### What you need to do
Quote the entries below from the line with "for curve in" through the line with "for path, value", both ends included, and only those lines.

### Information shown
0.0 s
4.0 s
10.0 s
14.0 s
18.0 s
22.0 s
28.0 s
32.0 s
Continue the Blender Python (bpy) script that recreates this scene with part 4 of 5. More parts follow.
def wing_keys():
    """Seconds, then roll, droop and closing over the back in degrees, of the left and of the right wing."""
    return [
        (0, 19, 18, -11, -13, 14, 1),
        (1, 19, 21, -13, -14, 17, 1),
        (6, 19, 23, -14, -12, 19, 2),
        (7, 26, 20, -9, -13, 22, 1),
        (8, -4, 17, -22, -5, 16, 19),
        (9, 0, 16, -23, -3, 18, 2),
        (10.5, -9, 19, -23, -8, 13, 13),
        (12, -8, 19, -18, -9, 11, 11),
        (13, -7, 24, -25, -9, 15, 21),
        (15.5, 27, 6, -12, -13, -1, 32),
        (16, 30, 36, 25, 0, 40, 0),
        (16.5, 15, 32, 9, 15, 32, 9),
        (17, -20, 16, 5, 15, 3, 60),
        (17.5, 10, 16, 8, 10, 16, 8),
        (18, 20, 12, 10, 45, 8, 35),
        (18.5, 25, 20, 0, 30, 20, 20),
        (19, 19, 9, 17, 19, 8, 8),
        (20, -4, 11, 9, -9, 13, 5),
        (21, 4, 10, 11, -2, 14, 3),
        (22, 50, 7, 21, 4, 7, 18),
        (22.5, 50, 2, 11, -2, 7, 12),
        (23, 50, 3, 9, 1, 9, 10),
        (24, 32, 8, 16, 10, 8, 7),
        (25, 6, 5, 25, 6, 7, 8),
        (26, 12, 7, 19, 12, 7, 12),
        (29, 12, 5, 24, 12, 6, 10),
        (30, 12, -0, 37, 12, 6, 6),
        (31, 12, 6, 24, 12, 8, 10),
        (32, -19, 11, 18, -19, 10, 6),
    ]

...

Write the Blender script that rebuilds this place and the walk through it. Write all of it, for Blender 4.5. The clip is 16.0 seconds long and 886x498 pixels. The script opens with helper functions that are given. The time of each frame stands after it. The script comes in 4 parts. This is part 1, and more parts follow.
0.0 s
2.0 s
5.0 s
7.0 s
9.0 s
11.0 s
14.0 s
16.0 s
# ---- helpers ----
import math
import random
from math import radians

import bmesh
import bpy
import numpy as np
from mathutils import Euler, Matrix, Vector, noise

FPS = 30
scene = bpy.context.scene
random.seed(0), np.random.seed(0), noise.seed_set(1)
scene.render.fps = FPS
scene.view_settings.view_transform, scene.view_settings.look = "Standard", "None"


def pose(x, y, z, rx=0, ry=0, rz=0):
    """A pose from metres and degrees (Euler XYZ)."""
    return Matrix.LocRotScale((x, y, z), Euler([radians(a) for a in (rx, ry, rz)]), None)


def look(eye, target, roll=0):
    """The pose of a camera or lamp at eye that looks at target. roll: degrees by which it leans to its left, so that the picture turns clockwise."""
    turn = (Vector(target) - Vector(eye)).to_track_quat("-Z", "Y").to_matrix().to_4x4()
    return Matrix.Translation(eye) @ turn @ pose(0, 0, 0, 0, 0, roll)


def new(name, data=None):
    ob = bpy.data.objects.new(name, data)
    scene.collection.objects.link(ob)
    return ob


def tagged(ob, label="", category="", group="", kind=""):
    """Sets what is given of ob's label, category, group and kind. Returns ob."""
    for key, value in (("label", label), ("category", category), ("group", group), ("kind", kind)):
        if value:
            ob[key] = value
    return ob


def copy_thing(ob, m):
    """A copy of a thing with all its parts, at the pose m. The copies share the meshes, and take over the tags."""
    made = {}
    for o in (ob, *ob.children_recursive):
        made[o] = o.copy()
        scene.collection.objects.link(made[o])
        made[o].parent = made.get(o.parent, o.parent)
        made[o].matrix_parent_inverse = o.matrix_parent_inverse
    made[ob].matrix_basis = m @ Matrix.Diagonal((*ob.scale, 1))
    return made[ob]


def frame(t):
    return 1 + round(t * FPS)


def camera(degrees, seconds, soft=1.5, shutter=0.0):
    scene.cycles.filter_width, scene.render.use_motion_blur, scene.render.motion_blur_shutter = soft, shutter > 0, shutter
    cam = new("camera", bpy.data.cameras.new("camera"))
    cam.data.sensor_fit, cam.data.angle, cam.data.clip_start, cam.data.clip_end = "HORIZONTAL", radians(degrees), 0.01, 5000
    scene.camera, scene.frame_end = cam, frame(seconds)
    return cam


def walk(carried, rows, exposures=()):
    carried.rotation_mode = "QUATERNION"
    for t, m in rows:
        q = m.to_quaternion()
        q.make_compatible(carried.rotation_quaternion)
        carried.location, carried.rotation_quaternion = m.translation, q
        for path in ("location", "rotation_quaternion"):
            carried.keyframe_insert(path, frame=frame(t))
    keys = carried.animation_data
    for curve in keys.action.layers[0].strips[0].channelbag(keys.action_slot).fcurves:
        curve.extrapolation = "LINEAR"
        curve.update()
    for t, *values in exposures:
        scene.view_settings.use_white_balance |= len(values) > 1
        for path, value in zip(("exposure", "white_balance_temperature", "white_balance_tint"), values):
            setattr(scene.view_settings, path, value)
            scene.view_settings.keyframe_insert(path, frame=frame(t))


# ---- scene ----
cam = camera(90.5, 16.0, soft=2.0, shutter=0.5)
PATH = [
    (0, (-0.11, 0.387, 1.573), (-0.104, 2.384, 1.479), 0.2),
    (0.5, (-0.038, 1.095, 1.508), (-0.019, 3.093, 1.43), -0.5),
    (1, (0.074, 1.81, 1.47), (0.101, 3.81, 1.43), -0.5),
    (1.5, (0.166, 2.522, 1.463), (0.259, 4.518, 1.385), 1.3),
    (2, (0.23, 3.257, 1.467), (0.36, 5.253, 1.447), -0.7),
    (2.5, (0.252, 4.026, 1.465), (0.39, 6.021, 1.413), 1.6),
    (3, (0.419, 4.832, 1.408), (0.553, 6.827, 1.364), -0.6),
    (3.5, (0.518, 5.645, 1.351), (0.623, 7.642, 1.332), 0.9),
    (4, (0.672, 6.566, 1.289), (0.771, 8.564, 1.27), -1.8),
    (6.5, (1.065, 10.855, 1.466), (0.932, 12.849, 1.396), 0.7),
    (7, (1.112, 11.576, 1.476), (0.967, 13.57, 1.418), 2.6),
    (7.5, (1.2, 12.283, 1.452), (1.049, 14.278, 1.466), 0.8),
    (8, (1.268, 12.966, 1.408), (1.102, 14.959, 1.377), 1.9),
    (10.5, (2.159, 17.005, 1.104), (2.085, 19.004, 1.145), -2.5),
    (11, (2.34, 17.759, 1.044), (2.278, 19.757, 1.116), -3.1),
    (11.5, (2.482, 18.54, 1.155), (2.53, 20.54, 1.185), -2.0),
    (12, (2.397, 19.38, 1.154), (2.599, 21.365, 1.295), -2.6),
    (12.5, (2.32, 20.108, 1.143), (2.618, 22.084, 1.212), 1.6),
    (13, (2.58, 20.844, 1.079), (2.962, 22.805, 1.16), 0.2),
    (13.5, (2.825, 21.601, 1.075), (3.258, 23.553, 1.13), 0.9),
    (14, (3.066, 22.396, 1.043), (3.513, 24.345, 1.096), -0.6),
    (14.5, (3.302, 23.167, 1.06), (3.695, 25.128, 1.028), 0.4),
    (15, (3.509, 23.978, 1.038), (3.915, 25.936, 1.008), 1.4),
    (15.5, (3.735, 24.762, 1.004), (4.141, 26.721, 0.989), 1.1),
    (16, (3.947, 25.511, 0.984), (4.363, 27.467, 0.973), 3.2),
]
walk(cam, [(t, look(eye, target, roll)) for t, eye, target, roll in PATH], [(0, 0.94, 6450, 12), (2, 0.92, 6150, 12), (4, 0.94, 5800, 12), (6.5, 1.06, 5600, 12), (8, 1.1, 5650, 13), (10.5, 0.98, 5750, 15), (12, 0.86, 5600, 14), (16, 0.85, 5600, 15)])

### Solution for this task
    for curve in keys.action.layers[0].strips[0].channelbag(keys.action_slot).fcurves:
        curve.extrapolation = "LINEAR"
        curve.update()
    for t, *values in exposures:
        scene.view_settings.use_white_balance |= len(values) > 1
        for path, value in zip(("exposure", "white_balance_temperature", "white_balance_tint"), values):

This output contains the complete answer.